In well-drained upland soils, improved structure and carbon availability from biochar favor conditions where beneficial microbes can complete the conversion of nitrogen gases to harmless dinitrogen. In flooded soils, the anaerobic conditions that are inherent to rice cultivation create a different biochemical environment where multiple nitrogen transformation pathways run simultaneously, and adding carbon stimulates emissions rather than suppressing them.

The finding matters practically. Rice paddies are among the most important agricultural systems in the world, covering vast areas across Asia. If biochar is applied to rice-producing regions with the expectation that it will help meet climate targets, it could produce the opposite result in flooded fields - potentially undermining the agricultural carbon sequestration strategies that many governments are beginning to incorporate into their climate plans.

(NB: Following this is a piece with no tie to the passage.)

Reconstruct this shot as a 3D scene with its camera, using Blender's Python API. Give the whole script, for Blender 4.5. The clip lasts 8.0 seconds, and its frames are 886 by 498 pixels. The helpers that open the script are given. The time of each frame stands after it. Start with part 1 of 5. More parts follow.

A Call for Soil-Specific Assessment

The authors emphasize that these findings do not disqualify biochar as a climate tool. They argue instead for soil-specific assessment before large-scale deployment. Soil water conditions, organic matter content, acidity, and microbial community composition all interact to determine how biochar influences nitrogen cycling. Blanket promotion of biochar as an emissions reducer ignores the conditions that determine whether it functions that way.

The study is based on controlled experimental conditions rather than multi-season field trials, and the specific biochar formulation, application rate, and soil characteristics tested may not represent the full range of conditions encountered in practice. Long-term field studies across different agricultural systems and climates are needed to translate these mechanistic findings into reliable guidance for farmers and policymakers.